Correspondence was received from the operator during lockdown, which included photographs of vehicles which were stood up, the forward planner, an email regarding a prohibition, a copy of the TEVR dated January 2020, maintenance records and financial evidence. I have seen other evidence that there has been little/no operation, with employees on the furlough scheme. It is the operator’s hope to be in a position to service its school contracts from the start of the new school year. In order to do so, it will need to be in a position to meet the obligations on the Operators’ licence.

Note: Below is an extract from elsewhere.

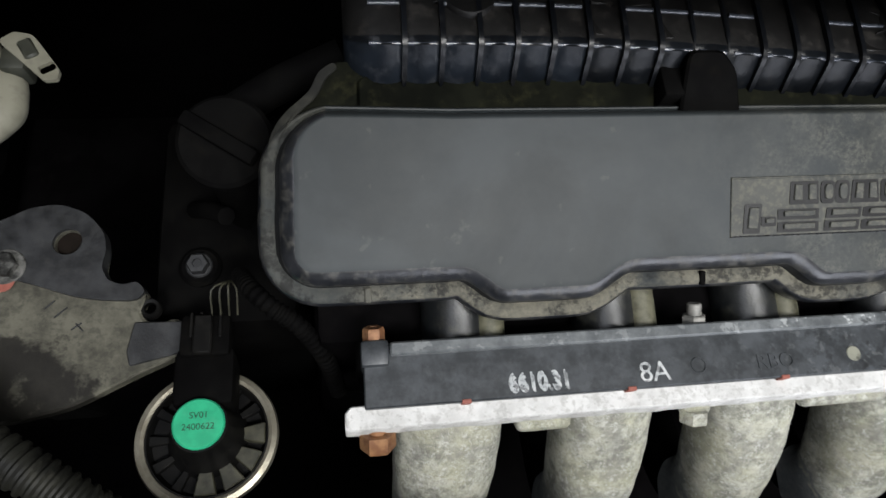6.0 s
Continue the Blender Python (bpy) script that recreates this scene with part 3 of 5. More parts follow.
def build_cover():
    t = thing("engine_cover", "dusty black plastic engine cover with a waved front ledge", "engine cover", (0, 0.09, 0.80))
    outline = cover_outline()
    n = len(outline)
    norms = []
    for i in range(n):
        a, b = Vector(outline[i - 1]), Vector(outline[(i + 1) % n])
        d = (b - a).normalized()
        norms.append(Vector((-d.y, d.x)))
    if sum(norms[i].x * outline[i][0] + norms[i].y * outline[i][1] for i in range(n)) < 0:
        norms = [-v for v in norms]
    spread = []
    for i in range(n):
        nx, ny = norms[i]
        k = 1.0 + 0.14 * nx if nx <= 0 else 1.0 - 0.12 * nx
        if ny > 0:
            k *= 1 - 0.72 * ny
        spread.append(k)
    for _ in range(4):
        spread = [(spread[i - 1] + 2 * spread[i] + spread[(i + 1) % n]) / 4 for i in range(n)]
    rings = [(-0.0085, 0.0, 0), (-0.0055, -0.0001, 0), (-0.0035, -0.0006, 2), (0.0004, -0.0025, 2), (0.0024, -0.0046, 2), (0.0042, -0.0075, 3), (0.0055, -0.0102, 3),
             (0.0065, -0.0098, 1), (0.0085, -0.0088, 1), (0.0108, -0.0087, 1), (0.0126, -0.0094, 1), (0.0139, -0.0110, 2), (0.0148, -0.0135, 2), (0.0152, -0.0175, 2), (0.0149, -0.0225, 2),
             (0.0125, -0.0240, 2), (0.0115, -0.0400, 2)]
    bm = bmesh.new()
    grid = []
    for d, w, _ in rings:
        row = []
        for i in range(n):
            # the top reaches further forward along the waved front
            e = d * spread[i] + 0.0026 * max(0.0, -norms[i].y) * (1 - ease(0.0, 0.0060, d))
            row.append(bm.verts.new((outline[i][0] + norms[i].x * e, outline[i][1] + norms[i].y * e, w)))
        grid.append(row)
    for j in range(len(rings) - 1):
        for i in range(n):
            f = bm.faces.new((grid[j][i], grid[j][(i + 1) % n], grid[j + 1][(i + 1) % n], grid[j + 1][i]))
            # Right-end rounding takes the ledge tone: dust and its edge highlight as colour.
            if norms[i].x > 0.8 and outline[i][0] > 0.165 and 0 < j < 4:
                f.material_index = 1
                continue
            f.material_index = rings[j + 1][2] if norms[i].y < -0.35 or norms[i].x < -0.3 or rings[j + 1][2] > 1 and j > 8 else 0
    bm.faces.new(grid[0])
    bmesh.ops.transform(bm, matrix=COVER, verts=bm.verts)
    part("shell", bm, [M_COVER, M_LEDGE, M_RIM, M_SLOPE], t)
    # flat flange behind the top, running under the airbox
    for piece, mat, label in ((rounded([(-0.2035, 0.100), (-0.2040, 0.112), (-0.1965, 0.1245), (-0.1855, 0.1355), (-0.1815, 0.1460), (-0.1730, 0.1530), (-0.160, 0.1535), (-0.160, 0.100)], 3, 0.22), M_MOSS, "grimy end of the rear flange"),
                              (rounded([(-0.164, 0.1535), (0.140, 0.152), (0.160, 0.146), (0.184, 0.134), (0.1955, 0.122), (0.1975, 0.106), (0.185, 0.100), (-0.164, 0.100)], 3, 0.22), M_MOSS, "mossy black rear flange")):
        bm = plate(piece, 0.8405, 0.8470 if len(label) < 27 else 0.8462, 0.0012)
        for v in bm.verts:
            v.co.z -= 0.011 * (1 - ease(0.100, 0.121, v.co.y))
        part("rear_flange", bm, mat, t, label)
    band = [(-0.2035, 0.104), (-0.2038, 0.112), (-0.1963, 0.1243), (-0.1853, 0.1352), (-0.1812, 0.1458), (-0.1745, 0.1510), (-0.1720, 0.1480), (-0.1775, 0.1425), (-0.1815, 0.1330), (-0.1925, 0.1215), (-0.1995, 0.111), (-0.1993, 0.104)]
    bm = plate(rounded(band, 3, 0.3), 0.8466, 0.8482, 0.0004)
    for v in bm.verts:
        v.co.z -= 0.011 * (1 - ease(0.100, 0.121, v.co.y))
    part("rear_lip", bm, M_DRAIN, t, "dusty raised edge of the rear flange")
    # sunk name panel: four thin frame walls round a floor a shade lower
    x0, x1, y0, y1, h = 0.0085, 0.1395, -0.0300, -0.0015, 0.0007
    # Right and bottom walls are darker: the sunk panel's shade set by material.
    for lo, hi, mat in (((x0, y1 - 0.0010, -0.001), (x1, y1, h), M_BADGE), ((x0, y0, -0.001), (x1, y0 + 0.0007, h), M_GLOSS), ((x0, y0, -0.001), (x0 + 0.0010, y1, h), M_BADGE), ((x1 - 0.0013, y0, -0.001), (x1, y1, h * 1.3), M_GLOSS)):
        part("badge_frame", rbox(lo, hi, 0.0003, 1, COVER), mat, t, "thin raised edge of the badge")
    return t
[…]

On the current deficiencies, when I pose the question suggested by the Upper Tribunal in 2009/225 Priority Freight, namely how likely is it that this operator will, in future, operate in compliance with the operator’s licensing regime the prospect is not encouraging. The operator has not had the benefit of an effective Transport Manager for some time. I was misled by those arrangements, but I attribute this to ignorance on the part of the operator. However, I now need to intervene to prompt the action necessary to comply in the future. That intervention is intended to reassure other operators that these shortcomings are not acceptable and to act as a deterrent to the operator. The Operator’s Licence is suspended until such time as the operator can satisfy me that it has in place:

  • a qualified CPC holder who is under contract (for reasonable pay) to the operator. The operator was directed to paragraph 54 of Statutory Document No. 3 on Transport Manager duties;
  • effective maintenance arrangements with access to a roller brake tester, to be utilised at every Preventative Maintenance Inspection, with vehicles having been the subject of a PMI in advance of going back into service;
  • at least one Director to have attended Operator Licence Awareness training (which can be completed on-line), with proof of attendance lodged with OTC.

In addition, I have accepted an undertaking that the driver defect reporting system will rely on duplicate daily books and that there will be a further finance review 4 months from the date at which I am put in a position to lift the suspension.